For Exit, it is vital to “be one with the audience”, making sure every decision is guided by the wants and needs of the fan. To this end, the festival aims to keep tickets affordable, especially for the local audience. “We never want to lose our local fans,” says Kovačević, “because if we did, we would lose our soul.”
In addition to its core audience of locals, Exit’s fan base has become more and more international over the years. Fans travel to Serbia from elsewhere in Europe, as well as from Asia, America and Australia to attend the event.
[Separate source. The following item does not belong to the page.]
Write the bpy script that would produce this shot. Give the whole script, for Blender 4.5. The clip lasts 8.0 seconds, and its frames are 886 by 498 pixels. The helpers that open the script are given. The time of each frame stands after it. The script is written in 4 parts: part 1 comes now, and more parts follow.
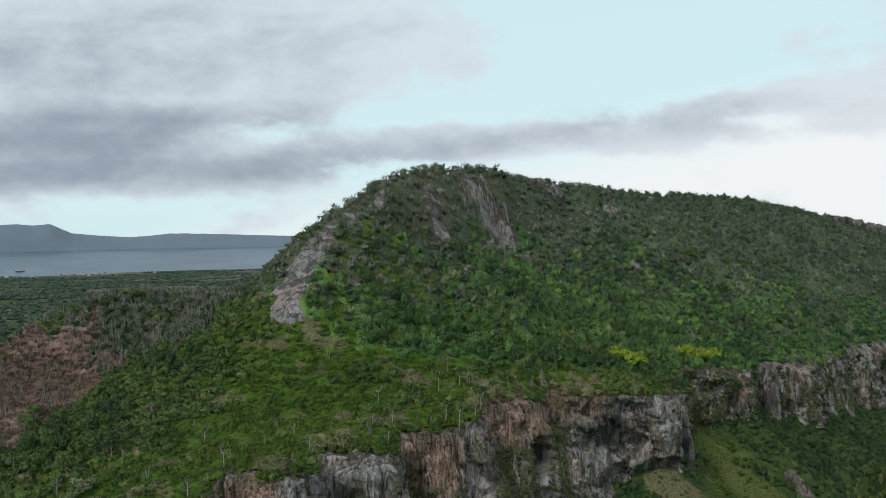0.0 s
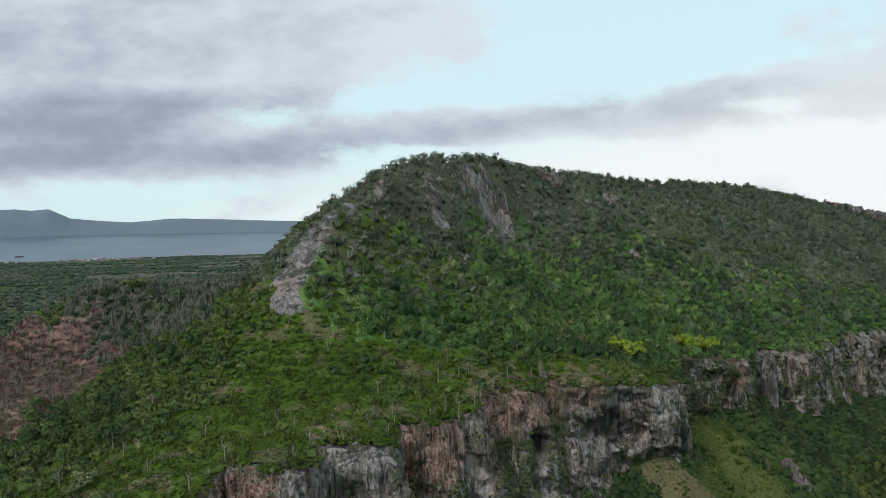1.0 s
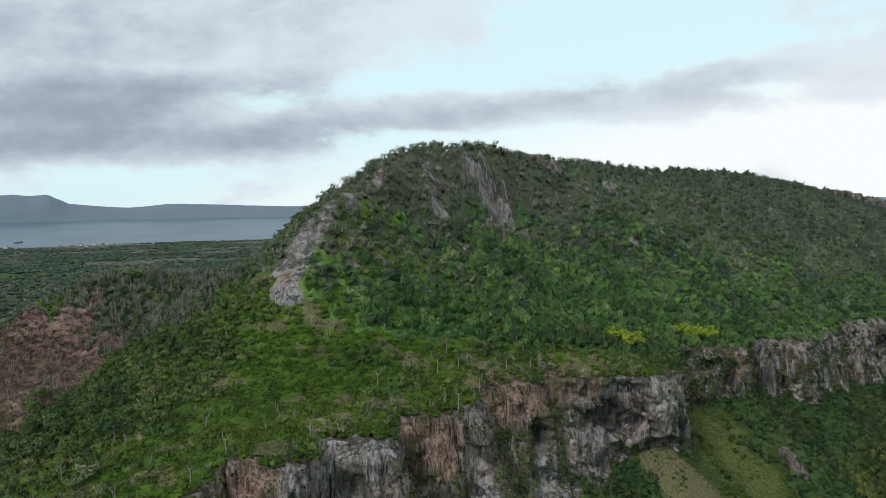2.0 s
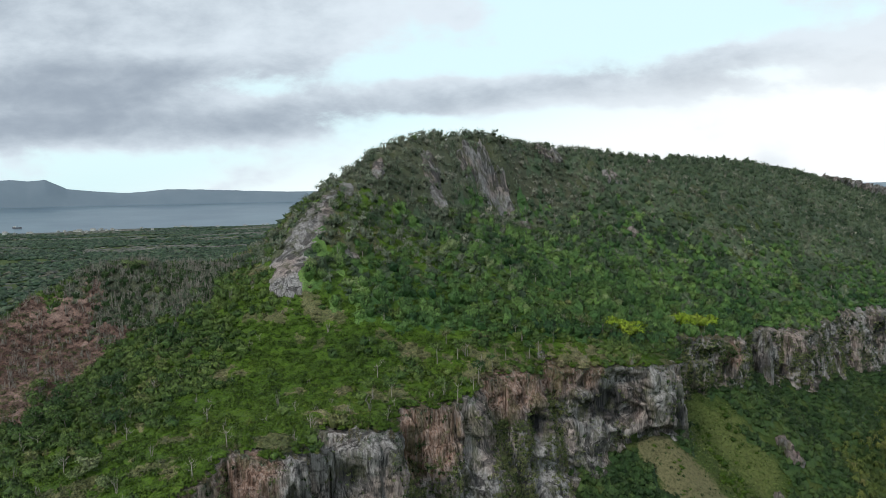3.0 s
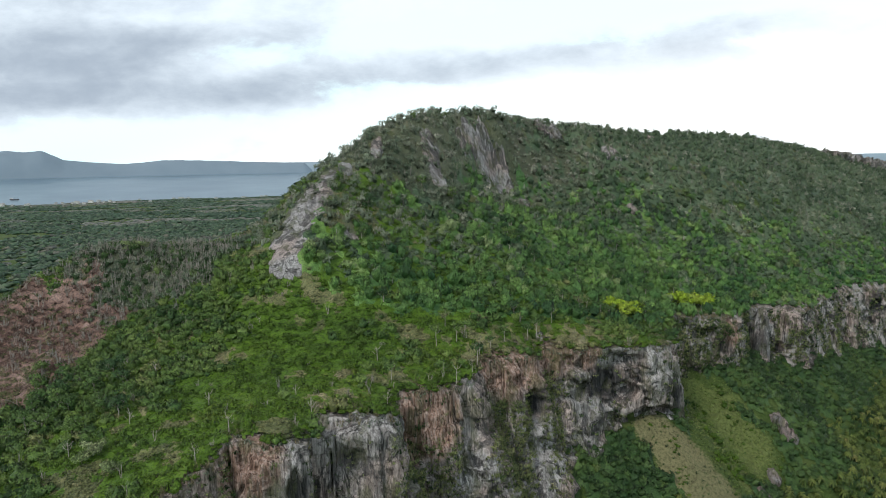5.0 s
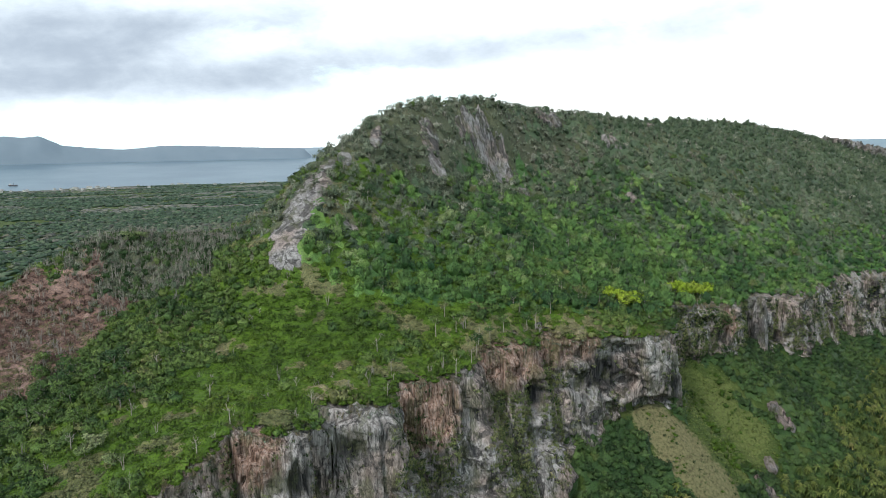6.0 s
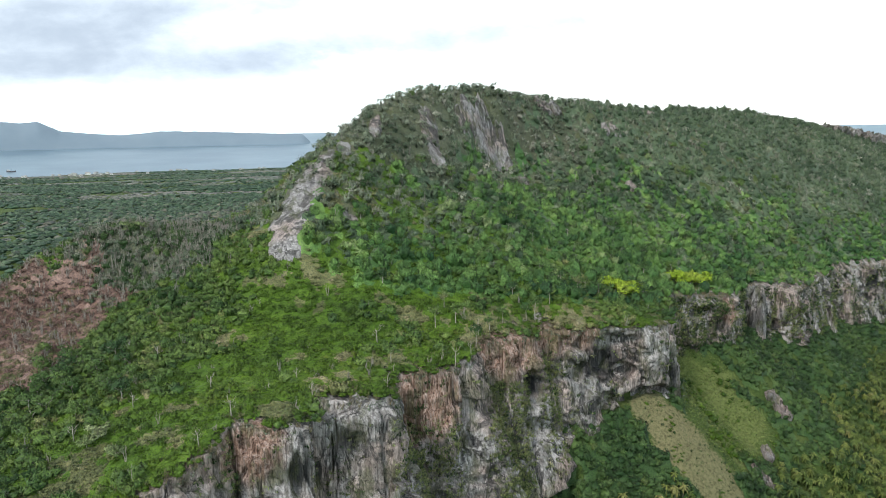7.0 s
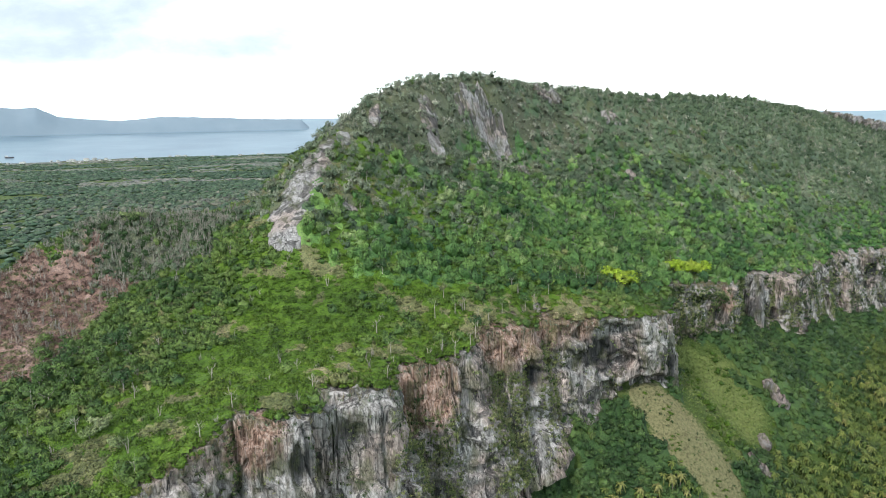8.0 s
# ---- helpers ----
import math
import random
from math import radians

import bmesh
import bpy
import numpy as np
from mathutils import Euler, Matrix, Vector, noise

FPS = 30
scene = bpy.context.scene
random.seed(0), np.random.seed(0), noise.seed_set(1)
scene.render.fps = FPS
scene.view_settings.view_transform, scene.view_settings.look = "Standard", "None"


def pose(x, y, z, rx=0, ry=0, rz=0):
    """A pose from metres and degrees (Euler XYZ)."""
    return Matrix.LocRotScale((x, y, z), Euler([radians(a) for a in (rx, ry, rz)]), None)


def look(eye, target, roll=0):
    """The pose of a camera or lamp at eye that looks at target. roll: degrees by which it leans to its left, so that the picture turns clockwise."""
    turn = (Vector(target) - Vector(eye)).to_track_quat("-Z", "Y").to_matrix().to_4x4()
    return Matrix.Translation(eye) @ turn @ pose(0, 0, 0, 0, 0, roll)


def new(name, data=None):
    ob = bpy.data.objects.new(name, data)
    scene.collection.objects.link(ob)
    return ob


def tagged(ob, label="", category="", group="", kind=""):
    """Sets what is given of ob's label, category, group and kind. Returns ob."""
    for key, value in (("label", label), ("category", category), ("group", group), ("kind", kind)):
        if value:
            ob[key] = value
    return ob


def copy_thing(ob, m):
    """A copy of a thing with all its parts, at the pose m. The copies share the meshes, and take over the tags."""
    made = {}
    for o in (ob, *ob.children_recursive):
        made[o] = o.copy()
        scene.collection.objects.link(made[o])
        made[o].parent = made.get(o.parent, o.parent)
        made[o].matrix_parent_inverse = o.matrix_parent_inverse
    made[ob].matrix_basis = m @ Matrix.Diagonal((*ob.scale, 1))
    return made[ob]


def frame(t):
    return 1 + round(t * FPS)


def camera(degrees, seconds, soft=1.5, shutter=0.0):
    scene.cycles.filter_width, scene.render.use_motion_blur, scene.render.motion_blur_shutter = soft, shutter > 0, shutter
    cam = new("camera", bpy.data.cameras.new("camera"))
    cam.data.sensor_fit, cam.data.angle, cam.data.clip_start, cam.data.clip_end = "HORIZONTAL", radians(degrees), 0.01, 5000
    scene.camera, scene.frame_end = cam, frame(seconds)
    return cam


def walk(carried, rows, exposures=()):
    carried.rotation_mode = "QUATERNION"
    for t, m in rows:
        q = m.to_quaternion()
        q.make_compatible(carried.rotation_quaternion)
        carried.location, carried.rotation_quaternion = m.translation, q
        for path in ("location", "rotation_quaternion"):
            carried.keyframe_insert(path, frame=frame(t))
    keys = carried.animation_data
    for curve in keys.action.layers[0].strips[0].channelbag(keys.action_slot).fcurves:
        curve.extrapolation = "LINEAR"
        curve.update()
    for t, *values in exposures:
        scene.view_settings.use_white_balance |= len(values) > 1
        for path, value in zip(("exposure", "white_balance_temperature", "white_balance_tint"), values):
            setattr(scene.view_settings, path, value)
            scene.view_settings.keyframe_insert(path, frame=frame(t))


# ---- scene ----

# ================= camera: a slow vertical climb =================
cam = camera(65.5, 8.0, soft=0.7)
# seconds, x, y, z, pitch, yaw, roll
PATH = [
    (0.0, 0.000, 0.000, 150.000, -1.128, 0.000, -0.860),
    (0.5, -0.013, 0.072, 151.131, -1.763, -0.022, -0.864),
    (1.0, -0.026, 0.134, 152.244, -2.395, -0.043, -0.868),
    (1.5, -0.039, 0.185, 153.340, -3.023, -0.064, -0.871),
    (2.5, -0.062, 0.258, 155.480, -4.271, -0.105, -0.876),
    (3.0, -0.073, 0.279, 156.523, -4.890, -0.124, -0.878),
    (3.5, -0.084, 0.289, 157.550, -5.506, -0.143, -0.879),
    (4.0, -0.094, 0.290, 158.558, -6.119, -0.162, -0.880),
    (4.5, -0.103, 0.281, 159.550, -6.728, -0.180, -0.880),
    (5.5, -0.121, 0.231, 161.480, -7.938, -0.215, -0.879),
    (6.0, -0.130, 0.191, 162.419, -8.538, -0.232, -0.877),
    (6.5, -0.138, 0.141, 163.340, -9.135, -0.249, -0.875),
    (7.0, -0.145, 0.080, 164.244, -9.729, -0.265, -0.873),
    (7.5, -0.152, 0.009, 165.131, -10.319, -0.280, -0.870),
    (8.0, -0.159, -0.071, 166.000, -10.907, -0.295, -0.866),
]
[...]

“We are bringing a lot of tourism into the country,” says the Exit co-founder, explaining that the boost the festival has given to the country’s international reputation is often compared to that made by Serbian tennis champion Novak Djokovic.
Together with the tennis player, Exit Festival has now set up a foundation to help build nursery schools in Serbia, one example of the festival’s continuation of its social activist roots.
“We know that through a good party and the love of music, you really can engage people in a meaningful way and make a difference”
Another example is Life Stream, the environmental campaign launched by Exit at Amsterdam Dance Event (ADE) in October. “The Life Stream project aims to put the festival industry at the forefront of the fight for life on the planet,” explains Kovačević.
The idea is to inject imagery, text and data relating to environmental issues into live streams from music festivals, to harness the “visibility and influence” they have for the good of the planet.
“We don’t want to show despair only,” says Mešković, “we also want to show there is some hope and to mobilise people to take action – because there is still time.”
The upcoming edition of Exit will serve as a major platform for the project, with both Kovačević and Mešković hoping other festivals will follow suit.
“We know that through a good party and the love of music, you really can engage people in a meaningful way and make a difference.”
Exit 2.0 takes place from 9 to 12 July 2020 in Novi Sad, Serbia.